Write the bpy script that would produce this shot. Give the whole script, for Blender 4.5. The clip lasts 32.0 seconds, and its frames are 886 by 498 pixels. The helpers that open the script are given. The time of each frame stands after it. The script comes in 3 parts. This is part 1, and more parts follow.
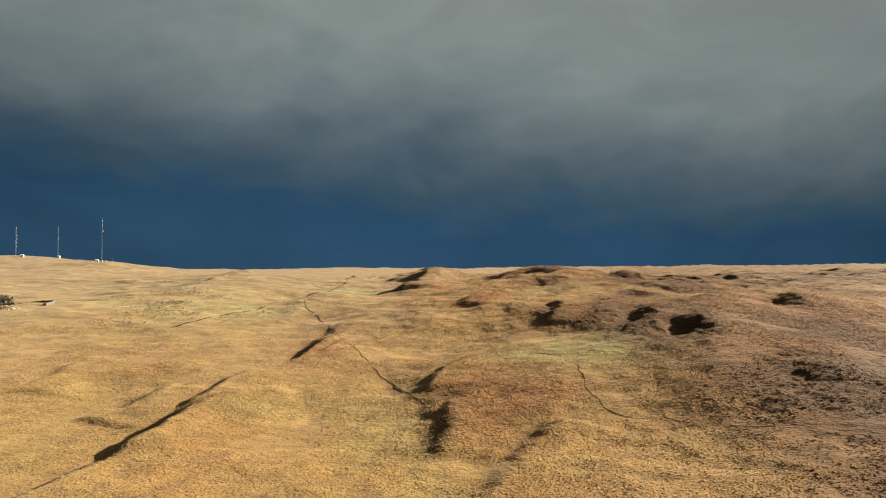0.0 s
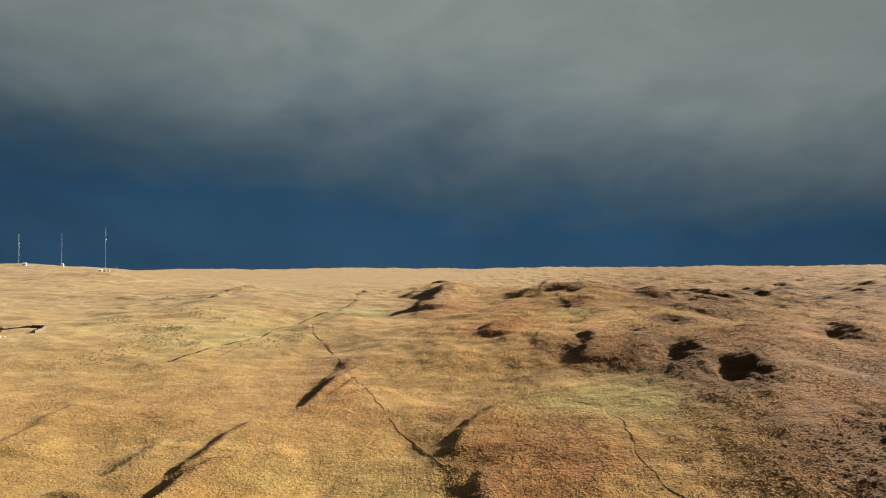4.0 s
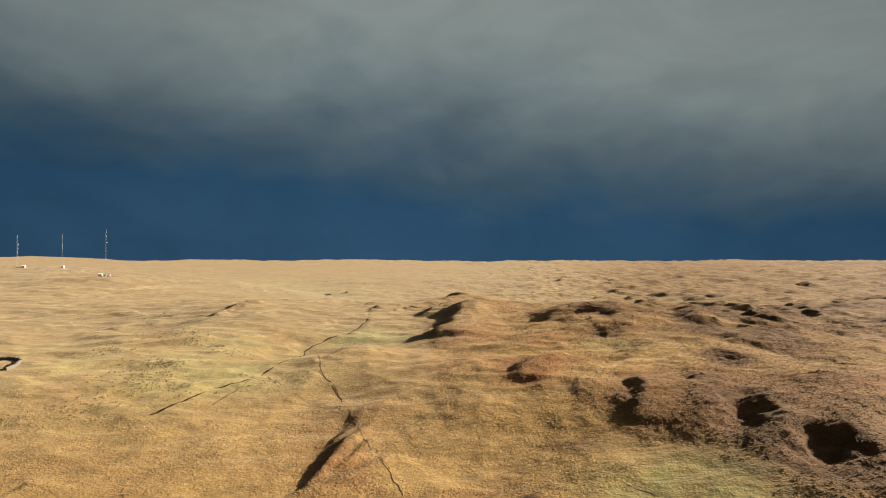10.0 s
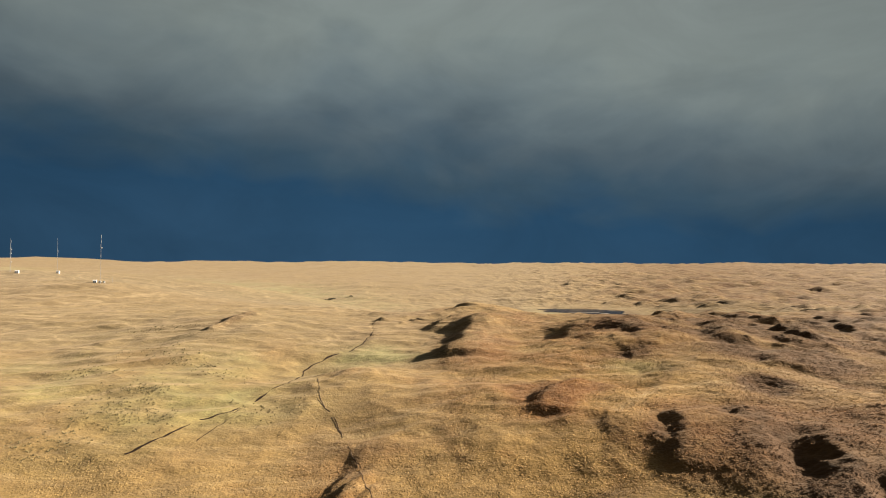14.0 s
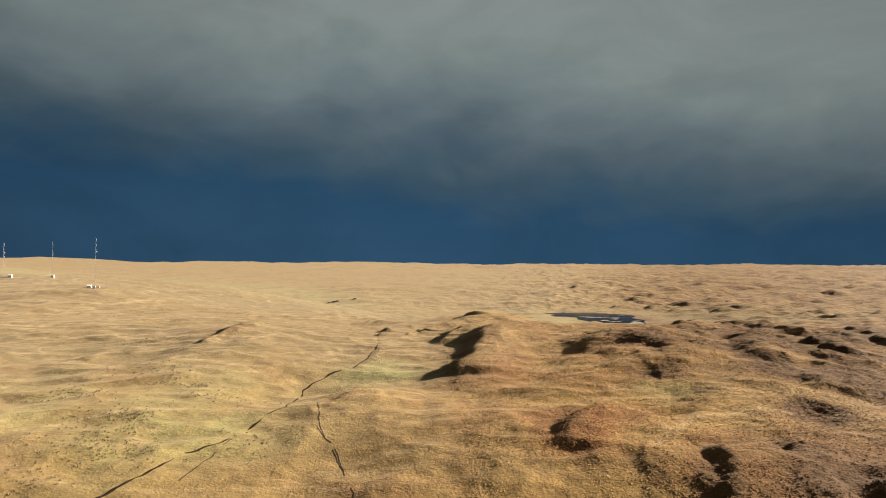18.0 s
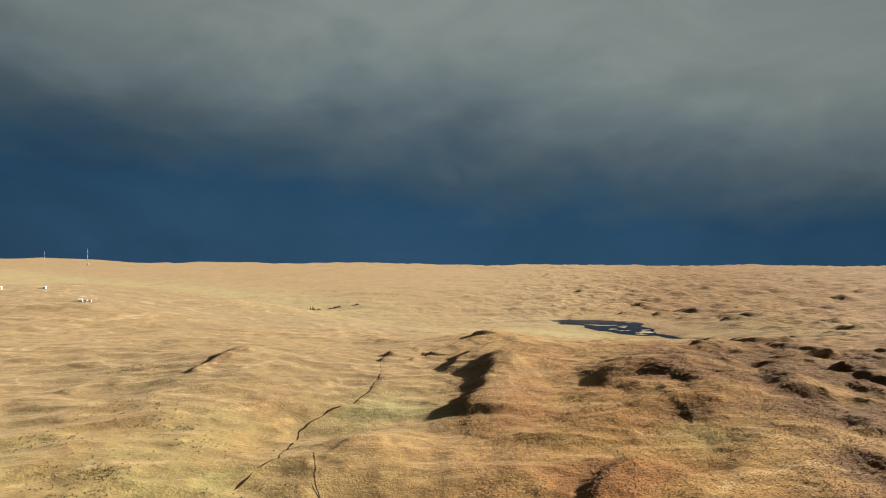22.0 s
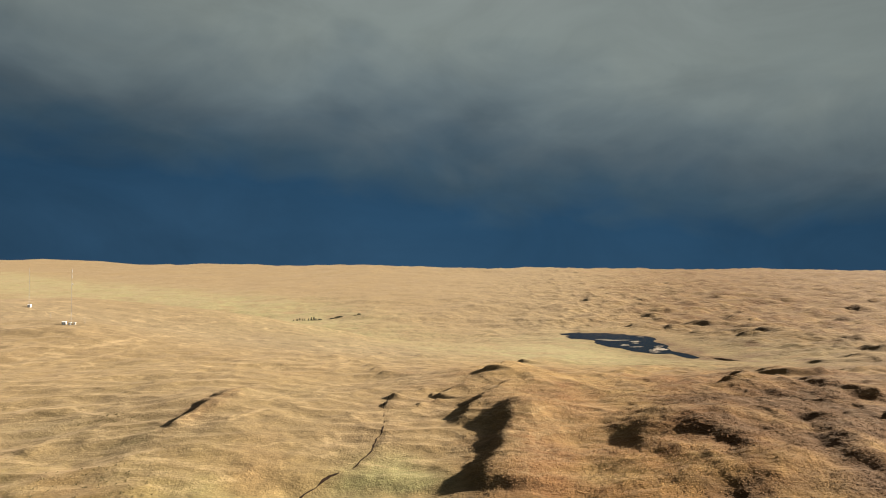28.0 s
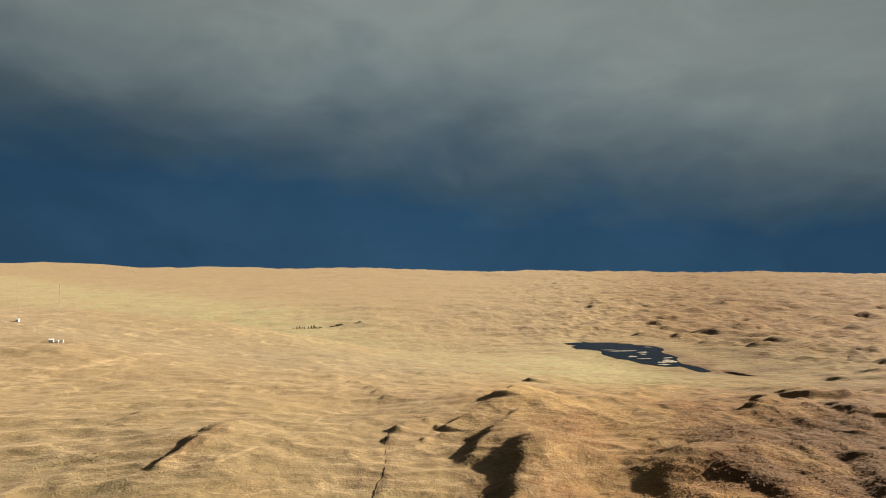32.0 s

**TASK**
Copy out the listing exactly as it stands, but not the pictures.

**THE REPLY**
Write the bpy script that would produce this shot. Give the whole script, for Blender 4.5. The clip lasts 32.0 seconds, and its frames are 886 by 498 pixels. The helpers that open the script are given. The time of each frame stands after it. The script comes in 3 parts. This is part 1, and more parts follow.
0.0 s
4.0 s
10.0 s
14.0 s
18.0 s
22.0 s
28.0 s
32.0 s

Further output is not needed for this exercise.